A doctor said 109 people have died in Misrata over the past week. Six were killed Thursday by Gadhafi’s rooftop snipers — unseen but too often precise. More than 1,300 others have been wounded since the protests erupted in the western city last month.

A minaret for a mosque in Misrata comes under continuous shelling until it collapses, March 19:

The Los Angeles Times reports:

The rebels of eastern Libya have found much to condemn about the police state tactics of Libyan leader Moammar Kadafi: deep paranoia, mass detentions, secret prisons and tightly scripted media tours.

But some of those same tactics appear to be creeping into the efforts of the opposition here as it seeks to stamp out lingering loyalty to Kadafi. Rebel forces are detaining anyone suspected of serving or assisting the Kadafi regime, locking them up in the same prisons once used to detain and torture Kadafi’s opponents.

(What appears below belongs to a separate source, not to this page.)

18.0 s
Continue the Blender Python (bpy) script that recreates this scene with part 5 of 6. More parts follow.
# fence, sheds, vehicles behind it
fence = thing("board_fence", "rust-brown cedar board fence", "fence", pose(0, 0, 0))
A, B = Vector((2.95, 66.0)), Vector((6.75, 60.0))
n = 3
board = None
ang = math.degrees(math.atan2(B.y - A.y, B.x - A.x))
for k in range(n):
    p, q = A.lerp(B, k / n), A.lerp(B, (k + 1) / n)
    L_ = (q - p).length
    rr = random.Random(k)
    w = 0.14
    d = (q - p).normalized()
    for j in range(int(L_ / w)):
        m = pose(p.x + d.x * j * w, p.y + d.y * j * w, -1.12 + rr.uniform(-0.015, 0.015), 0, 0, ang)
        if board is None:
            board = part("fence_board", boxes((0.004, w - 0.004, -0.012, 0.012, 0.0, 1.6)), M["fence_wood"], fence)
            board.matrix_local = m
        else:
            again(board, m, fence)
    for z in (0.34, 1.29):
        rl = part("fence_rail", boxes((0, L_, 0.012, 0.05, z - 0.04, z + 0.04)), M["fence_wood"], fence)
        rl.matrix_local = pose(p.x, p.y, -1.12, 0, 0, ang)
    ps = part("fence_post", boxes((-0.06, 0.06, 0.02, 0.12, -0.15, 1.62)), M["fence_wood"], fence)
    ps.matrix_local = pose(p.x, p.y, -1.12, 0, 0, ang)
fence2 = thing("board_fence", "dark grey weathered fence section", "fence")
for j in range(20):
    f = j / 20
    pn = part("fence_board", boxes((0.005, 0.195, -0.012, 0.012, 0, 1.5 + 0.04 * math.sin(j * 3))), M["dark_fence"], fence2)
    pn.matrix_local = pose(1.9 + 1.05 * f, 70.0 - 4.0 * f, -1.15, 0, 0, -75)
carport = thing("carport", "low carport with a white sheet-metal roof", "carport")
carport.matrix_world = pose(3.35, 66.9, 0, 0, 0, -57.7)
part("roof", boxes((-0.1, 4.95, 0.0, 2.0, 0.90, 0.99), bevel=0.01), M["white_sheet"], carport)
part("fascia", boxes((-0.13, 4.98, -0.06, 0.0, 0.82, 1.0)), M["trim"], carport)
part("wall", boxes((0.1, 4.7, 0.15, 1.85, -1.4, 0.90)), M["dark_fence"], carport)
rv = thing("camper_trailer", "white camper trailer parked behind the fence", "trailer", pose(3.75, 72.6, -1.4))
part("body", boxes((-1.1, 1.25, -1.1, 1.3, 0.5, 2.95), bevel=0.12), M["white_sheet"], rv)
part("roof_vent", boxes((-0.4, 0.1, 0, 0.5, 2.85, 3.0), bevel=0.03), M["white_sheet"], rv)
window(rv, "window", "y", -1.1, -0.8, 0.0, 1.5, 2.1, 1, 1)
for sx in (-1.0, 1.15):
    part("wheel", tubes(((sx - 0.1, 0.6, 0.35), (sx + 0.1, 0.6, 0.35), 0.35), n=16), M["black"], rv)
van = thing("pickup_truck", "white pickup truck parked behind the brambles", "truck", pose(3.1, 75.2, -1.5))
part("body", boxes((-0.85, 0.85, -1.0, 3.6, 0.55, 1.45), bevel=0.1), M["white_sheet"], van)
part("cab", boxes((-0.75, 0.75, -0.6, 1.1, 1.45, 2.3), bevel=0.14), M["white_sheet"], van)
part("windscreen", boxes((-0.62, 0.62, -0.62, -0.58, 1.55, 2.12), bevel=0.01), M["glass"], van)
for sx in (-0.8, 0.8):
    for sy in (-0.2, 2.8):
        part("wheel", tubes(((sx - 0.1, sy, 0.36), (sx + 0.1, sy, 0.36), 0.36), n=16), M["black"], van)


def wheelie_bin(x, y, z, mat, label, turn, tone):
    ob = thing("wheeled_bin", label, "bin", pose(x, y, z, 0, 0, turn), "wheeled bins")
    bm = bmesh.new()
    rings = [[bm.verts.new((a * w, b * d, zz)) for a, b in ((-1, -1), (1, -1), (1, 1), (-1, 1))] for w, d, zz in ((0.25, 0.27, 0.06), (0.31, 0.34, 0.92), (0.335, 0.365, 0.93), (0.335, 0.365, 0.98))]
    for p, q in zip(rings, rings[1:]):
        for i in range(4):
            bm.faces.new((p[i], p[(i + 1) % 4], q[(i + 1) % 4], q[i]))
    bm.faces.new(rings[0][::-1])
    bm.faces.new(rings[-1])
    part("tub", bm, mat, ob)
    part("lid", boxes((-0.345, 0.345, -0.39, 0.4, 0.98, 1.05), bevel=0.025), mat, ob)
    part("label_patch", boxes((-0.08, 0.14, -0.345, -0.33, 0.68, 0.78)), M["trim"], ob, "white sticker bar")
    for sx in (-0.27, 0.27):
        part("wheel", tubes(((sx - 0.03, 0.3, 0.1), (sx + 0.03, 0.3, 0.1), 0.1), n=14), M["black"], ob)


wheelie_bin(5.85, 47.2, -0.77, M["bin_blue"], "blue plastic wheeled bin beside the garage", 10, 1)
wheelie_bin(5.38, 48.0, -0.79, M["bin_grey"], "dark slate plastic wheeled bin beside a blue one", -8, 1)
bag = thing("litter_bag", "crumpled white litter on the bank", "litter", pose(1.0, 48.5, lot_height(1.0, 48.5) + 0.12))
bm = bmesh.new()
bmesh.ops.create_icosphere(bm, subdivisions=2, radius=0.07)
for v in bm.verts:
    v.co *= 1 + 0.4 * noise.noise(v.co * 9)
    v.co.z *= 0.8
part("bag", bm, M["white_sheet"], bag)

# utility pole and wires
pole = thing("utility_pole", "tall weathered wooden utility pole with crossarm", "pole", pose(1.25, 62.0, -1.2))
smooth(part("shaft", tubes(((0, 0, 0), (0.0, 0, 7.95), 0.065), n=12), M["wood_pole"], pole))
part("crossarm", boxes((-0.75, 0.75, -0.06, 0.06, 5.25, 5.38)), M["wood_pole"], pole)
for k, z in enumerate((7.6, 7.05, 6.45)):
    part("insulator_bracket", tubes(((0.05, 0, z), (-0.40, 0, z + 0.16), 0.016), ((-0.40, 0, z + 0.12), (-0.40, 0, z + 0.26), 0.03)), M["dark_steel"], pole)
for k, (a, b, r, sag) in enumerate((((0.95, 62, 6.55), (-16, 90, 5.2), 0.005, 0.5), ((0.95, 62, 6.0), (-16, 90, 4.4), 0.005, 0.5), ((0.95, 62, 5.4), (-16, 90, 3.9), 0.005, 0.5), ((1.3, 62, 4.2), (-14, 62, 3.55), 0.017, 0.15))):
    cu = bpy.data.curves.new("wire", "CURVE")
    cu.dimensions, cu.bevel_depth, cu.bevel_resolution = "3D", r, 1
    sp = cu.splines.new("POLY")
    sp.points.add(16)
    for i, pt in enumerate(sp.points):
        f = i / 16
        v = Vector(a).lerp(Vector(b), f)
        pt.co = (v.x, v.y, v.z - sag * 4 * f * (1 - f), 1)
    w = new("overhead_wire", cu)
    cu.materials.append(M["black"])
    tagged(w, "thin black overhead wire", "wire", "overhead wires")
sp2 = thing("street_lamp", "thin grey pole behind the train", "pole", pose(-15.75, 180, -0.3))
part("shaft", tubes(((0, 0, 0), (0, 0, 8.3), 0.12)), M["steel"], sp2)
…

For a month, gangs of young gunmen have roamed the city, rousting Libyan blacks and immigrants from sub-Saharan Africa from their homes and holding them for interrogation as suspected mercenaries or government spies.

Over the last several days, the opposition has begun rounding up men accused of fighting as mercenaries for Kadafi’s militias as government forces pushed toward Benghazi. It has launched nightly manhunts for about 8,000 people named as government operatives in secret police files seized after internal security operatives fled in the face of the rebellion that ended Kadafi’s control of eastern Libya last month.

“We know who they are,” said Abdelhafed Ghoga, the chief opposition spokesman. He called them “people with bloodstained hands” and “enemies of the revolution.”

Any suspected Kadafi loyalist or spy who does not surrender, Ghoga warned, will face revolutionary “justice.”

Rebels have also detained scores of Libyans they say were captured during battles with government forces in the last week or so.

On Wednesday, 55 terrified detainees were paraded in front of a busload of international journalists.

It was the first time the opposition’s month-old transitional national council had organized such a controlled bus tour, and it featured some of the same restrictions placed on journalists taken on tours in Tripoli by the Kadafi regime: no interviews and no close-up photographs of prisoners.